Start of Data lines
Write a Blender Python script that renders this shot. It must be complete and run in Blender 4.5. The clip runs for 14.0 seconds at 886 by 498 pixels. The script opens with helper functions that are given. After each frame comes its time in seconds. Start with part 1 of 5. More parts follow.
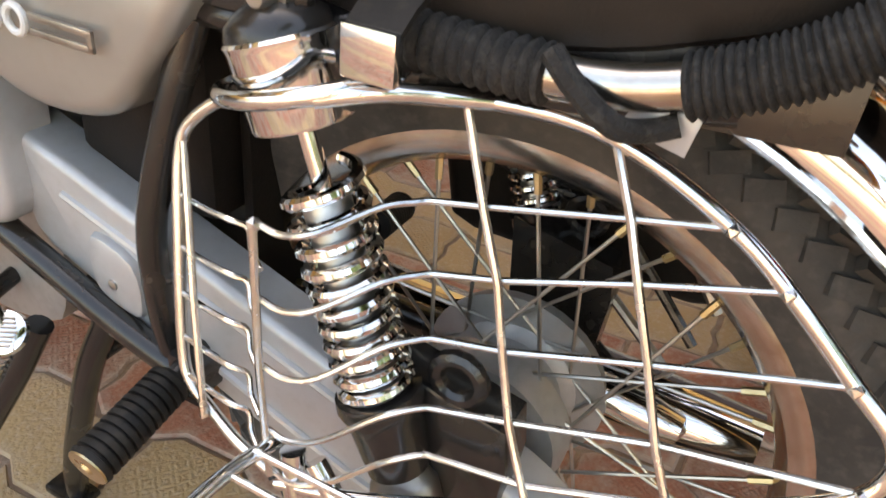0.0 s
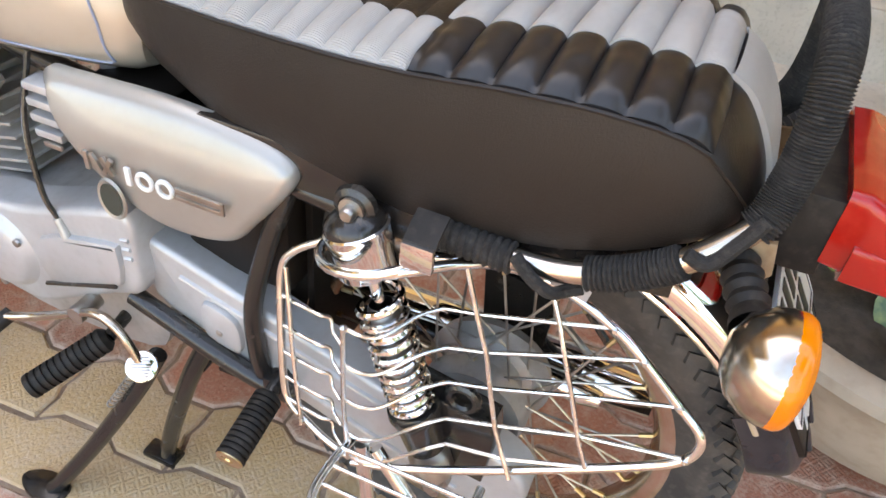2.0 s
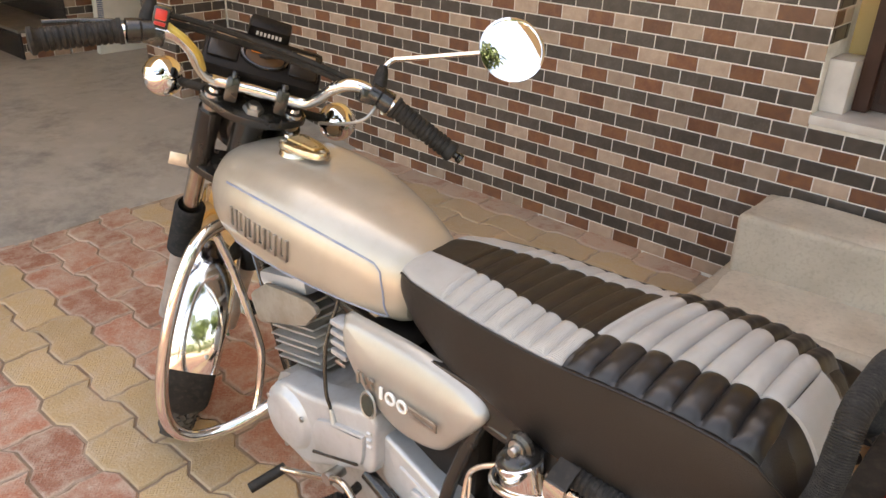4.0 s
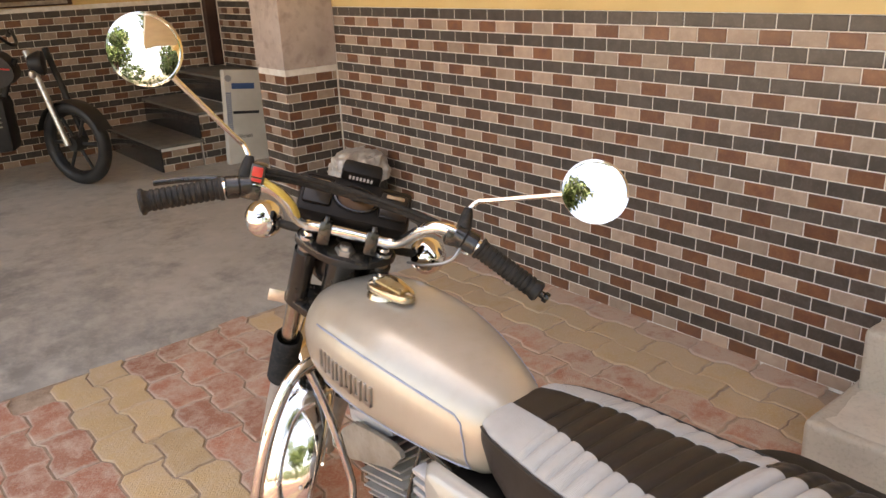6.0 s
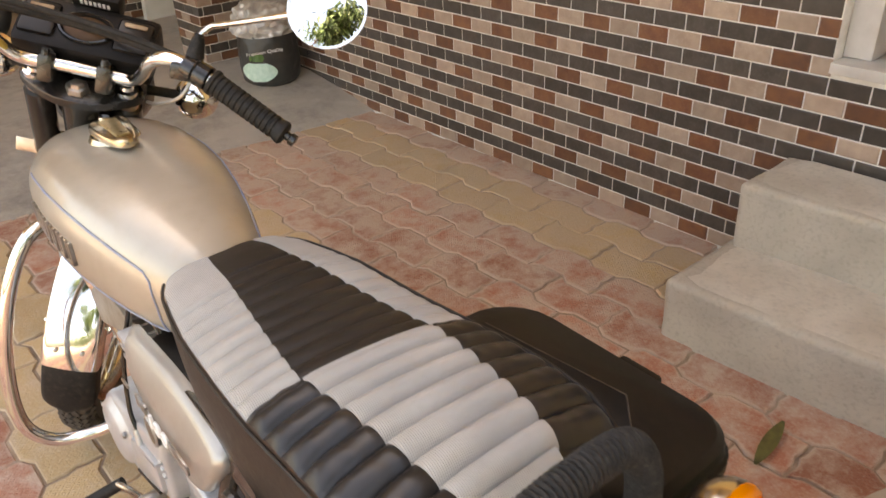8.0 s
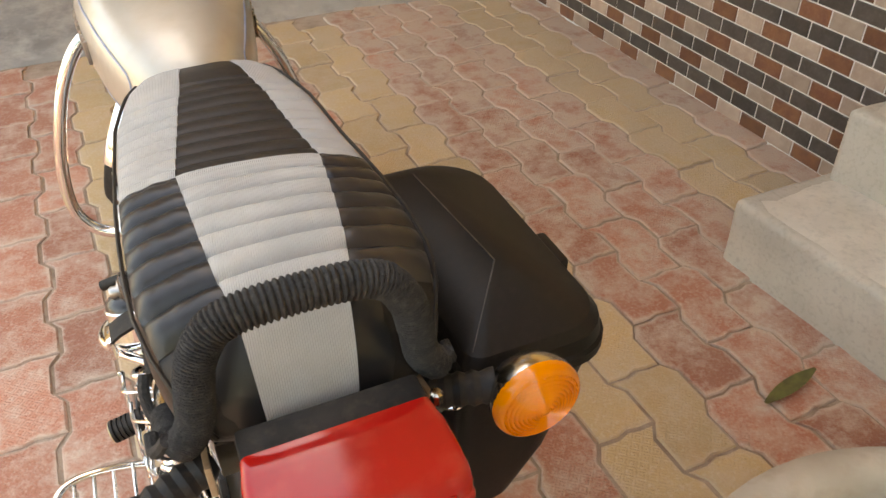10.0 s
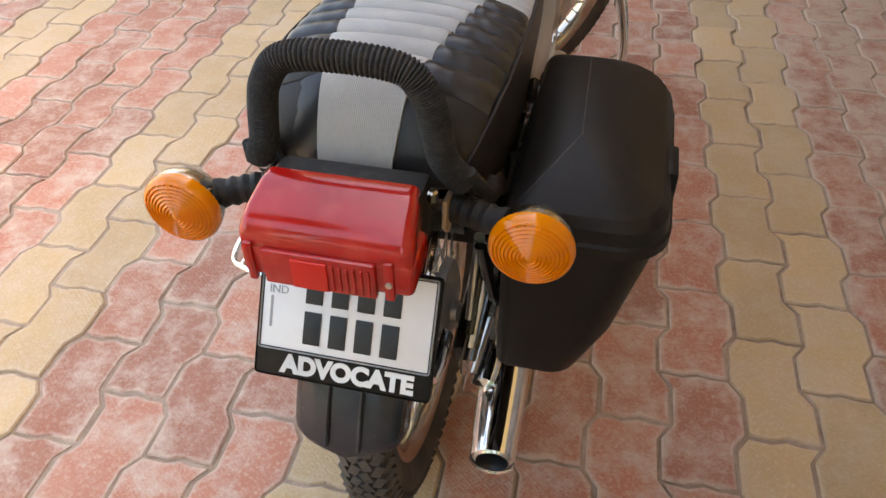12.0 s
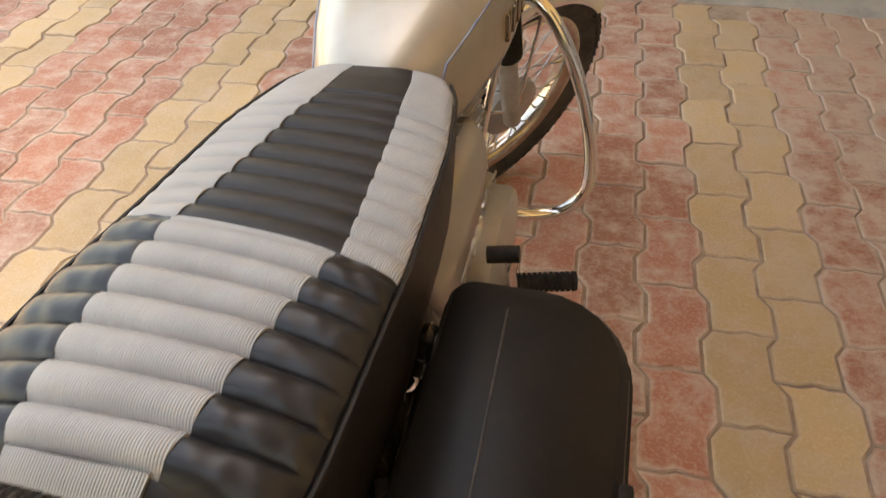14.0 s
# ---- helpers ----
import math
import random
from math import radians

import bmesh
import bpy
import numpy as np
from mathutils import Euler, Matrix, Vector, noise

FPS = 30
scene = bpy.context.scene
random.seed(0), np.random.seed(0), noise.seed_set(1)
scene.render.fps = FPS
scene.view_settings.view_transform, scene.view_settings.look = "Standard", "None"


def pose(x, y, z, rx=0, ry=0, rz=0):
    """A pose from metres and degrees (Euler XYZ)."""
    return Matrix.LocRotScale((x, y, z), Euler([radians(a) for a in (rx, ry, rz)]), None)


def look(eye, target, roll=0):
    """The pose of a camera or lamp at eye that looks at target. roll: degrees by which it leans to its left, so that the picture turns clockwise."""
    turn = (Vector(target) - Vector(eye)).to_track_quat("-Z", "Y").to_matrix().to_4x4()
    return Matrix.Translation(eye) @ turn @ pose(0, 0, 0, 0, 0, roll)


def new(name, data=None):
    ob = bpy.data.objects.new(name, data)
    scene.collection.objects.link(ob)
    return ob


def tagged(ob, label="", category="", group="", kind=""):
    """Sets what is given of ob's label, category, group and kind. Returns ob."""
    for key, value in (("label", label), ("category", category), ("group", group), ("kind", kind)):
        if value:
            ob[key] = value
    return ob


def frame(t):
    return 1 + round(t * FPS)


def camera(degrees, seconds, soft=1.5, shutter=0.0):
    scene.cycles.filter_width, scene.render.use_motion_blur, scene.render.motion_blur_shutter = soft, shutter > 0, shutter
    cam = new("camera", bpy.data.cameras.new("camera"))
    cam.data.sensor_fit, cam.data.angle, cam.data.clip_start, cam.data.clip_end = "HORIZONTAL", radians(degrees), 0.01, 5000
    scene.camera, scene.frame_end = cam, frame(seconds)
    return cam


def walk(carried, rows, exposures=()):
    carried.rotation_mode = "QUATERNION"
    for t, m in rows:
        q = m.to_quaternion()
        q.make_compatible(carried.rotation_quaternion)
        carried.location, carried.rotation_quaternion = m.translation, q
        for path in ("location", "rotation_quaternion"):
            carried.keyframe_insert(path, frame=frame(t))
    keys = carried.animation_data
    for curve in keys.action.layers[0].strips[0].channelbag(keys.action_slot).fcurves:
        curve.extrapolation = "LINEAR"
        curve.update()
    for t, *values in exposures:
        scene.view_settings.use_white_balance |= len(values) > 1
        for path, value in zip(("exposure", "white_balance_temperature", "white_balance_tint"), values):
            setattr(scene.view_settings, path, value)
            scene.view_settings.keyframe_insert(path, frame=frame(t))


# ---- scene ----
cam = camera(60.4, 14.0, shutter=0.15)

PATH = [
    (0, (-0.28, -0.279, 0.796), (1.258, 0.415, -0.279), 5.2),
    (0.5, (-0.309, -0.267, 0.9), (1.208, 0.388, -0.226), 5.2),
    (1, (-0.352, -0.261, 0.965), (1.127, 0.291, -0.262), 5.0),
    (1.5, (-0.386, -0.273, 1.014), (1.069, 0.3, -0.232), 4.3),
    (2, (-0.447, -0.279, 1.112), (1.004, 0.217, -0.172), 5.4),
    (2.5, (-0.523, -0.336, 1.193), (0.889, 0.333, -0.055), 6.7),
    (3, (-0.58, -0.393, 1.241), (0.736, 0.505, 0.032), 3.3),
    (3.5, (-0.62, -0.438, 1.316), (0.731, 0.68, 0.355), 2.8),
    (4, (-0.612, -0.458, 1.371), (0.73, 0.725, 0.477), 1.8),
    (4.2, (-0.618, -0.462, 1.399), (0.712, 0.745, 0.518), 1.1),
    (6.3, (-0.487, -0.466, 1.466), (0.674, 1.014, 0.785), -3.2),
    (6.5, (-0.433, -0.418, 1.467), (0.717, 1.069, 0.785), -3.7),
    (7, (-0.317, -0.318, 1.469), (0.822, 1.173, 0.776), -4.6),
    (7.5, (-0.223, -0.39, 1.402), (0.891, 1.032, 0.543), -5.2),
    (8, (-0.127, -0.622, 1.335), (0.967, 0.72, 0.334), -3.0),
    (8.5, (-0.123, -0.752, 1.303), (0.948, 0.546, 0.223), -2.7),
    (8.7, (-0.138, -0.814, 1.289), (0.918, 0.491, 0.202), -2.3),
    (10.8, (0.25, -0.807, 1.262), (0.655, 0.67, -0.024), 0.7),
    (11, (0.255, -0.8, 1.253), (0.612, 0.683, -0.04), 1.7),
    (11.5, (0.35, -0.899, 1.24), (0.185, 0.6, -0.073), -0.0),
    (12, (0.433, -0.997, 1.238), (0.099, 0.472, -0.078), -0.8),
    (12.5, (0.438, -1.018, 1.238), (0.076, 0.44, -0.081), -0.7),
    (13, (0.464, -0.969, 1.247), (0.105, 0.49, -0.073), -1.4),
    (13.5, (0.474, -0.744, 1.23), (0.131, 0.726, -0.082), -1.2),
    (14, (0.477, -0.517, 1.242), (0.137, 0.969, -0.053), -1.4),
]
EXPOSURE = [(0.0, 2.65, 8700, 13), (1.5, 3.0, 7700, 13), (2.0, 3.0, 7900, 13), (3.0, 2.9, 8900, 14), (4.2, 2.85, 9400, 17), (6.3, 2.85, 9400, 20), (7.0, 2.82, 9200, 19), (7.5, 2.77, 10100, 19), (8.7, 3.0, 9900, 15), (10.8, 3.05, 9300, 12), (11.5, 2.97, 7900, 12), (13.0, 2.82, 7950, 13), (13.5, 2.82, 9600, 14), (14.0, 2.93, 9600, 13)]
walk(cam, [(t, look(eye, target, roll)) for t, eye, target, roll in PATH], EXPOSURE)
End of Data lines
▸ **Required work**:
Copy the data exactly. Any picture it contains is to be omitted.

▸ **Expected output**:
Write a Blender Python script that renders this shot. It must be complete and run in Blender 4.5. The clip runs for 14.0 seconds at 886 by 498 pixels. The script opens with helper functions that are given. After each frame comes its time in seconds. Start with part 1 of 5. More parts follow.
0.0 s
2.0 s
4.0 s
6.0 s
8.0 s
10.0 s
12.0 s
14.0 s
# ---- helpers ----
import math
import random
from math import radians

import bmesh
import bpy
import numpy as np
from mathutils import Euler, Matrix, Vector, noise

FPS = 30
scene = bpy.context.scene
random.seed(0), np.random.seed(0), noise.seed_set(1)
scene.render.fps = FPS
scene.view_settings.view_transform, scene.view_settings.look = "Standard", "None"


def pose(x, y, z, rx=0, ry=0, rz=0):
    """A pose from metres and degrees (Euler XYZ)."""
    return Matrix.LocRotScale((x, y, z), Euler([radians(a) for a in (rx, ry, rz)]), None)


def look(eye, target, roll=0):
    """The pose of a camera or lamp at eye that looks at target. roll: degrees by which it leans to its left, so that the picture turns clockwise."""
    turn = (Vector(target) - Vector(eye)).to_track_quat("-Z", "Y").to_matrix().to_4x4()
    return Matrix.Translation(eye) @ turn @ pose(0, 0, 0, 0, 0, roll)


def new(name, data=None):
    ob = bpy.data.objects.new(name, data)
    scene.collection.objects.link(ob)
    return ob


def tagged(ob, label="", category="", group="", kind=""):
    """Sets what is given of ob's label, category, group and kind. Returns ob."""
    for key, value in (("label", label), ("category", category), ("group", group), ("kind", kind)):
        if value:
            ob[key] = value
    return ob


def frame(t):
    return 1 + round(t * FPS)


def camera(degrees, seconds, soft=1.5, shutter=0.0):
    scene.cycles.filter_width, scene.render.use_motion_blur, scene.render.motion_blur_shutter = soft, shutter > 0, shutter
    cam = new("camera", bpy.data.cameras.new("camera"))
    cam.data.sensor_fit, cam.data.angle, cam.data.clip_start, cam.data.clip_end = "HORIZONTAL", radians(degrees), 0.01, 5000
    scene.camera, scene.frame_end = cam, frame(seconds)
    return cam


def walk(carried, rows, exposures=()):
    carried.rotation_mode = "QUATERNION"
    for t, m in rows:
        q = m.to_quaternion()
        q.make_compatible(carried.rotation_quaternion)
        carried.location, carried.rotation_quaternion = m.translation, q
        for path in ("location", "rotation_quaternion"):
            carried.keyframe_insert(path, frame=frame(t))
    keys = carried.animation_data
    for curve in keys.action.layers[0].strips[0].channelbag(keys.action_slot).fcurves:
        curve.extrapolation = "LINEAR"
        curve.update()
    for t, *values in exposures:
        scene.view_settings.use_white_balance |= len(values) > 1
        for path, value in zip(("exposure", "white_balance_temperature", "white_balance_tint"), values):
            setattr(scene.view_settings, path, value)
            scene.view_settings.keyframe_insert(path, frame=frame(t))


# ---- scene ----
cam = camera(60.4, 14.0, shutter=0.15)

PATH = [
    (0, (-0.28, -0.279, 0.796), (1.258, 0.415, -0.279), 5.2),
    (0.5, (-0.309, -0.267, 0.9), (1.208, 0.388, -0.226), 5.2),
    (1, (-0.352, -0.261, 0.965), (1.127, 0.291, -0.262), 5.0),
    (1.5, (-0.386, -0.273, 1.014), (1.069, 0.3, -0.232), 4.3),
    (2, (-0.447, -0.279, 1.112), (1.004, 0.217, -0.172), 5.4),
    (2.5, (-0.523, -0.336, 1.193), (0.889, 0.333, -0.055), 6.7),
    (3, (-0.58, -0.393, 1.241), (0.736, 0.505, 0.032), 3.3),
    (3.5, (-0.62, -0.438, 1.316), (0.731, 0.68, 0.355), 2.8),
    (4, (-0.612, -0.458, 1.371), (0.73, 0.725, 0.477), 1.8),
    (4.2, (-0.618, -0.462, 1.399), (0.712, 0.745, 0.518), 1.1),
    (6.3, (-0.487, -0.466, 1.466), (0.674, 1.014, 0.785), -3.2),
    (6.5, (-0.433, -0.418, 1.467), (0.717, 1.069, 0.785), -3.7),
    (7, (-0.317, -0.318, 1.469), (0.822, 1.173, 0.776), -4.6),
    (7.5, (-0.223, -0.39, 1.402), (0.891, 1.032, 0.543), -5.2),
    (8, (-0.127, -0.622, 1.335), (0.967, 0.72, 0.334), -3.0),
    (8.5, (-0.123, -0.752, 1.303), (0.948, 0.546, 0.223), -2.7),
    (8.7, (-0.138, -0.814, 1.289), (0.918, 0.491, 0.202), -2.3),
    (10.8, (0.25, -0.807, 1.262), (0.655, 0.67, -0.024), 0.7),
    (11, (0.255, -0.8, 1.253), (0.612, 0.683, -0.04), 1.7),
    (11.5, (0.35, -0.899, 1.24), (0.185, 0.6, -0.073), -0.0),
    (12, (0.433, -0.997, 1.238), (0.099, 0.472, -0.078), -0.8),
    (12.5, (0.438, -1.018, 1.238), (0.076, 0.44, -0.081), -0.7),
    (13, (0.464, -0.969, 1.247), (0.105, 0.49, -0.073), -1.4),
    (13.5, (0.474, -0.744, 1.23), (0.131, 0.726, -0.082), -1.2),
    (14, (0.477, -0.517, 1.242), (0.137, 0.969, -0.053), -1.4),
]
EXPOSURE = [(0.0, 2.65, 8700, 13), (1.5, 3.0, 7700, 13), (2.0, 3.0, 7900, 13), (3.0, 2.9, 8900, 14), (4.2, 2.85, 9400, 17), (6.3, 2.85, 9400, 20), (7.0, 2.82, 9200, 19), (7.5, 2.77, 10100, 19), (8.7, 3.0, 9900, 15), (10.8, 3.05, 9300, 12), (11.5, 2.97, 7900, 12), (13.0, 2.82, 7950, 13), (13.5, 2.82, 9600, 14), (14.0, 2.93, 9600, 13)]
walk(cam, [(t, look(eye, target, roll)) for t, eye, target, roll in PATH], EXPOSURE)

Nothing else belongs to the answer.